There are still more gun regulations in Brazil than in the United States, including mandatory psychological and firearm safety exams. But now private citizens can buy more powerful handguns and ammunition and in greater quantities. Collectors and competitive shooters can purchase automatic rifles.

Since 2018, the number of guns in private hands has doubled to nearly 2 million, according to data from Brazil’s army and police analyzed by Brazilian security think tank Sou da Paz.

Gun stores and shooting tournaments are popping up all over Brazil. They include the massive Schützenfest, held in southern Brazil where many people are of German descent, and is a combination of beer-drenched Oktoberfest and shooting guns. An average of one new shooting range per day has opened during Bolsonaro’s nearly four years in office, Brazil’s UOL website reported.

Some Brazilian gun enthusiasts mimic their American counterparts by talking about their “Second Amendment” rights, even though there is no constitutional right to bear arms here.

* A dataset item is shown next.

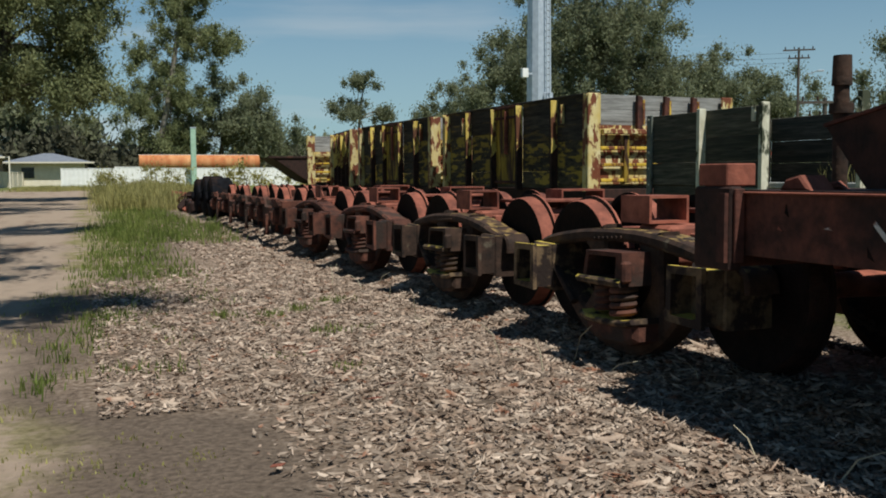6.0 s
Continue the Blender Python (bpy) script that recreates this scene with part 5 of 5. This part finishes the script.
# tall gum and rounder trees behind the fence
tree((8.9, 124), [(0.6, 0, 6), (1.6, 0, 11), (2.4, 0, 16), (3.4, 0, 22)], [(4.8, 0, 22.5, 3.2, 2.8, 14), (2.0, 0, 22.0, 3.0, 2.6, 12), (7.4, 0, 16.6, 3.0, 2.2, 12), (3.5, 0, 18.0, 3.2, 3.4, 18), (-1.5, 0, 15.5, 2.4, 2.0, 10), (1.5, 0, 13.0, 2.6, 2.6, 11), (-2.0, 0, 9.5, 3.2, 2.8, 14), (3.0, 0, 10.5, 3.4, 2.6, 14), (0.5, 0, 5.5, 3.8, 2.6, 14)], 0.33, 9, "tall open gum tree with a pale trunk behind the fence", None, None, 0.42, 1.15, 120, 22)
tree((17.0, 130), [(0, 0, 3), (0.4, 0, 6)], [(1.5, 0, 8.2, 5.4, 4.8, 46), (6.0, 0, 6.2, 3.8, 3.6, 22), (-4.5, 0, 6.0, 3.6, 3.4, 18)], 0.40, 10, "broad rounded gum tree behind the fence", BARK_DARK, LEAF_FAR, 0.5, 1.5, 150, 10)
tree((38.0, 140), [(0, 0, 5), (0.3, 0, 9)], [(0.5, 0, 14.6, 2.8, 1.4, 8), (-1.0, 0, 10.5, 3.0, 1.8, 10), (4.0, 0, 10.0, 2.0, 1.2, 5), (0.5, 0, 5.5, 4.0, 2.5, 12)], 0.40, 11, "thin gum tree with open foliage on the skyline", None, LEAF_FAR, 0.35, 1.2, 110, 12)
tree((52.0, 140), [(0, 0, 4), (0.2, 0, 8)], [(0, 0, 9.5, 4.6, 5.0, 26)], 0.42, 12, "pointed green tree on the skyline", BARK_DARK, LEAF_FAR, 0.4, 1.4, 140, 8)
# large trees beyond the yard to the right of the wagons
tree((60.0, 112), [(0, 0, 6), (0.5, 0, 12), (1.2, 0, 18)], [(1.0, 0, 19.0, 11.0, 9.0, 110), (-8.0, 0, 12.5, 6.0, 5.5, 36), (9.5, 0, 13.0, 7.0, 6.5, 44), (0, 0, 8.0, 13.0, 5.0, 60)], 0.42, 13, "large dense gum tree beyond the wagons", BARK_DARK, LEAF_FAR, 0.7, 1.8, 150, 12)
tree((46.5, 112), [(0, 0, 4), (0.2, 0, 8)], [(-1.5, 0, 10.5, 3.6, 3.4, 18), (1.0, 0, 6.0, 4.0, 3.0, 14)], 0.38, 14, "smaller gum tree with rounded foliage", None, LEAF_FAR, 0.35, 1.4, 120, 10)
tree((84.0, 118), [(0, 0, 5), (0.2, 0, 10)], [(0, 0, 12.5, 7.0, 5.0, 40), (10.0, 0, 10.5, 6.5, 4.5, 34), (-7, 0, 9.0, 5.0, 4.0, 20)], 0.42, 15, "spreading gum trees beyond the power pole", BARK_DARK, LEAF_FAR, 0.5, 1.7, 140, 8)
tree((63.0, 62), [(0, 0, 4), (0.2, 0, 8)], [(-2.5, 0, 7.6, 4.2, 4.0, 36), (4.5, 0, 9.5, 5.5, 4.0, 40), (0, 0, 4.0, 6.5, 3.0, 26)], 0.30, 16, "dark dense gum tree at the far side of the yard", BARK_DARK, LEAF_FAR, 0.5, 1.3, 170, 8)


def far_woods():
    """A ragged belt of trees along the horizon."""
    rng = np.random.default_rng(77)
    for name, leaves, seed, y, x0, x1, count, low, high in (("far_woods", LEAF_BROWN, 1, 150, -60, 60, 150, 2.0, 8.5), ("far_woods", LEAF_FAR, 2, 165, -20, 190, 200, 2.0, 9.5), ("far_woods", LEAF_FAR, 3, 133, -62, 2, 130, 4.0, 13.5), ("far_woods", LEAF_BROWN, 4, 128, -14, 8, 40, 3.0, 9.0)):
        cx = rng.uniform(x0, x1, count * 3)
        crest = low + (high - low) * (0.55 + 0.25 * np.sin(cx * 0.16 + seed) + 0.2 * np.sin(cx * 0.41 + 2 * seed))
        cz = rng.uniform(0.3, 1.0, count * 3) * crest
        centres = np.stack([cx, y + rng.uniform(-6, 6, count * 3), cz], -1)
        radii = rng.uniform(1.0, 2.2, count * 3)
        verts, faces = leaf_cloud(rng, centres, radii, np.full(count * 3, 90), 0.5, 0.3)
        mesh_of(name, verts, faces, leaves, "belt of grey-green trees along the horizon", "woods", "stuff")


far_woods()


# ---- grass, chips and stalks ----
def blades(rng, x, y, height, width, lean=0.35, base=None):
    count = len(x)
    z = rise(x, y) if base is None else np.full(count, base)
    a = rng.uniform(0, 2 * np.pi, count)
    side = np.stack([np.cos(a), np.sin(a), np.zeros(count)], -1) * (width * rng.uniform(0.6, 1.4, count))[:, None]
    b = rng.uniform(0, 2 * np.pi, count)
    bend = np.stack([np.cos(b), np.sin(b), np.zeros(count)], -1) * (lean * height * rng.uniform(0.2, 1.2, count))[:, None]
    foot = np.stack([x, y, z - 0.01], -1)
    mid = foot + bend * 0.35 + np.array([0, 0, 1]) * (height * 0.6)[:, None]
    tip = foot + bend + np.array([0, 0, 1]) * height[:, None]
    verts = np.stack([foot - side, foot + side, mid + side * 0.7, mid - side * 0.7, tip], 1).reshape(-1, 3)
    k = np.arange(count)[:, None] * 5
    faces = np.concatenate([k + np.array([[0, 1, 2]]), k + np.array([[0, 2, 3]]), k + np.array([[3, 2, 4]])])
    return verts, faces


def tufts(seed, areas, mat, label, width=0.006, base=None):
    """areas: (x0, x1, y0, y1, tufts, blades a tuft, height, spread)."""
    rng = np.random.default_rng(seed)
    xs, ys, hs = [], [], []
    for x0, x1, y0, y1, count, per, height, spread in areas:
        cx, cy = rng.uniform(x0, x1, count), rng.uniform(y0, y1, count)
        xs.append((np.repeat(cx, per) + rng.normal(0, spread, count * per)))
        ys.append((np.repeat(cy, per) + rng.normal(0, spread, count * per)))
        hs.append(np.repeat(height * rng.uniform(0.5, 1.2, count), per) * rng.uniform(0.5, 1.2, count * per))
    x, y, h = (np.concatenate(v) for v in (xs, ys, hs))
    verts, faces = blades(rng, x, y, h, np.full(len(x), width), 0.45, base)
    return mesh_of("grass", verts, faces, mat, label, "grass")


tufts(11, ((0.55, 1.60, 2.0, 9.5, 520, 16, 0.030, 0.06), (0.55, 1.45, 9.5, 13.5, 110, 16, 0.032, 0.07), (0.3, 1.1, 14.0, 20.0, 40, 12, 0.06, 0.08)), GRASS_DRY, "short yellowing verge grass in patches")
tufts(12, ((0.7, 1.5, 2.5, 13.0, 90, 14, 0.038, 0.05), (0.6, 1.5, 14.8, 18.0, 26, 34, 0.10, 0.10), (0.8, 2.2, 18.0, 23.0, 60, 18, 0.09, 0.10), (2.0, 3.4, 14.5, 18.0, 12, 70, 0.09, 0.07), (2.0, 3.4, 8.0, 9.2, 3, 22, 0.08, 0.07)), GRASS, "small green grass clumps in litter")
tufts(13, ((0.9, 2.2, 21.0, 34.0, 260, 16, 0.13, 0.16), (1.4, 3.2, 27.0, 44.0, 330, 18, 0.22, 0.2), (2.9, 3.7, 26.0, 33.0, 30, 16, 0.32, 0.10)), GRASS, "long green grass beside the track", 0.008)
tufts(14, ((1.6, 4.2, 42.0, 70.0, 420, 24, 0.7, 0.3), (4.0, 8.0, 52.0, 90.0, 300, 24, 0.6, 0.35), (-4.0, 1.0, 80.0, 98.0, 200, 20, 0.3, 0.3)), GRASS_DRY, "tall pale dry grass", 0.015)
tufts(15, ((-12.0, -4.9, 24.0, 58.0, 1000, 26, 0.42, 0.3), (-14.0, -5.8, 40.0, 66.0, 600, 24, 0.45, 0.3)), GRASS, "rank green grass under roadside trees", 0.014)
tufts(16, ((6.3, 8.8, 1.0, 14.0, 700, 22, 0.40, 0.15), (6.8, 8.6, 14.0, 40.0, 400, 20, 0.35, 0.2)), GRASS, "rank grass behind the wagon", 0.009)
tufts(17, ((9.7, 10.8, 15.5, 18.6, 26, 8, 0.55, 0.06),), GRASS_DRY, "dry weeds growing on the wagon floor", 0.006, 1.10)


def bush(at, size, seed):
    rng = np.random.default_rng(seed)
    t = thing("bush", (*at, float(rise(*at))), "low grey-green bush beside the fence", "bush", "bushes")
    centres = rng.normal(size=(14, 3)) * np.array([0.6, 0.5, 0.3]) * size + np.array([0, 0, 0.5 * size])
    verts, faces = leaf_cloud(rng, centres, np.full(14, 0.4 * size), np.full(14, 160), 0.09, 0.2)
    mesh_of("foliage", verts, faces, GRASS_DRY, "", "", "", t)
    part("stem", pipe([(0, 0, -0.1), (0.05, 0, 0.3 * size), (0.1, 0.05, 0.6 * size)], 0.05, 6, None, 0.02), BARK_DARK, t)


bush((9.0, 60.0), 1.6, 3)
bush((6.0, 85.0), 1.7, 4)
bush((3.2, 90.0), 1.6, 5)


def chips():
    """Bark chips, twigs and curled dry leaves lying at random over the mulch, in three sizes."""
    rng = np.random.default_rng(21)
    sets = ((0.95, 2.6, 14.0, 20.5, 11000, 0.8), (1.5, 4.6, 2.0, 12.0, 52000, 0.8), (1.6, 4.7, 12.0, 22.0, 66000, 0.8), (2.3, 4.6, 22.0, 34.0, 16000, 1.1), (4.6, 6.2, 2.0, 24.0, 16000, 0.9))
    x, y, s = [], [], []
    for x0, x1, y0, y1, count, size in sets:
        px = x0 + (x1 - x0) * np.sqrt(rng.uniform(0, 1, count)) if 4.0 < x1 < 4.8 else rng.uniform(x0, x1, count)
        x.append(px), y.append(rng.uniform(y0, y1, count)), s.append(np.full(count, size))
    x, y, s = (np.concatenate(v) for v in (x, y, s))
    count = len(x)
    kind = rng.uniform(0, 1, count)                     # under 0.70 slivers, to 0.9 leaves, above twigs
    length = s * np.where(kind < 0.70, rng.uniform(0.012, 0.040, count), np.where(kind < 0.9, rng.uniform(0.018, 0.036, count), rng.uniform(0.04, 0.09, count)))
    width = s * np.where(kind < 0.70, rng.uniform(0.005, 0.011, count), np.where(kind < 0.9, rng.uniform(0.008, 0.014, count), rng.uniform(0.0025, 0.0045, count)))
    a = rng.uniform(0, 2 * np.pi, count)
    u = np.stack([np.cos(a), np.sin(a), rng.normal(0, 0.25, count)], -1)
    v = np.stack([-np.sin(a), np.cos(a), rng.normal(0, 0.5, count)], -1)
    c = np.stack([x, y, rise(x, y) + rng.uniform(0.004, 0.034, count)], -1)
    fold = rng.uniform(-0.5, 0.9, count) * width
    up = np.array([0, 0, 1.0]) * fold[:, None]
    curl = np.array([0, 0, 1.0]) * (rng.uniform(-0.1, 0.35, count) * length)[:, None]
    L, W = length[:, None], width[:, None]
    verts = np.stack([c - u * L + curl, c - u * L * 0.4 + v * W - up, c + u * L * 0.5 + v * W - up, c + u * L + curl, c + u * L * 0.4 - v * W - up, c - u * L * 0.5 - v * W - up], 1).reshape(-1, 3)
    k = np.arange(count)[:, None] * 6
    faces = np.concatenate([k + np.array([[0, 1, 2, 3]]), k + np.array([[0, 3, 4, 5]])])
    mesh_of("bark_mulch", verts, faces, CHIP, "pale bark chips and dry leaves covering the ground", "mulch")


chips()


def stalks():
    rng = random.Random(9)
    for k in range(22):
        x, y = rng.uniform(3.5, 4.4), rng.uniform(9.0, 22.0)
        h = rng.uniform(0.10, 0.30)
        dx, dy = rng.uniform(-0.2, 0.2), rng.uniform(-0.2, 0.2)
        ob = part("dry_stalk", pipe([(0, 0, 0), (dx * 0.4, dy * 0.4, h * 0.7), (dx, dy, h)], 0.005, 5, None, 0.002), STALK)
        ob.matrix_basis = pose(x, y, 0)
        tagged(ob, "thin dry stalk standing in the litter", "stalk", "dry stalks")


stalks()


def litter_leaves():
    """Single large leaves and stones lying on mulch and track."""
    rng = random.Random(31)
    for k in range(26):
        x, y = rng.uniform(1.2, 3.8), rng.uniform(4.0, 18.0)
        bm = prism([(-0.05, 0), (-0.01, 0.022), (0.05, 0.004), (0.0, -0.02)], "z", 0.0, 0.004)
        ob = part("fallen_leaf", bm, (CAST_BROWN, STALK, RUST_RED)[k % 3])
        ob.matrix_basis = pose(x, y, 0.035, rng.uniform(-14, 14), rng.uniform(-14, 14), rng.uniform(0, 360))
        tagged(ob, "single dry brown leaf on the mulch", "leaf", "fallen leaves")


litter_leaves()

Others, like Rodrigo Santoro, who is training to become a weapons instructor at the Rio Bonito shooting range, don’t trust the police to protect them from well-armed criminals.

“The main principle is to defend yourself, your family, your home,” he says. “We defend guns in the hands of the good people because the bad guys already have guns.”

That’s unfortunately been true in Brazil for a long, long time, though the country’s homicide rate has had a noticeable decline while Bolsonaro has been in office. In 2017, the country’s homicide rate was a whopping 30.7 per 100,000 citizens. By 2021 it had fallen to its lowest level in 14 years; still far higher than the United States, but a marked improvement that coincided with the rise in legal gun owners.

Clearly Brazil’s gun control laws haven’t made the country a safer place, and voters seem to be catching on to that fact. In less than 20 years the electorate has gone from rejecting a ban on gun sales to backing candidates that are running on a pro-gun, pro-self-defense political platform. It’s a remarkable shift, and hopefully there’s much more genuine progress to come.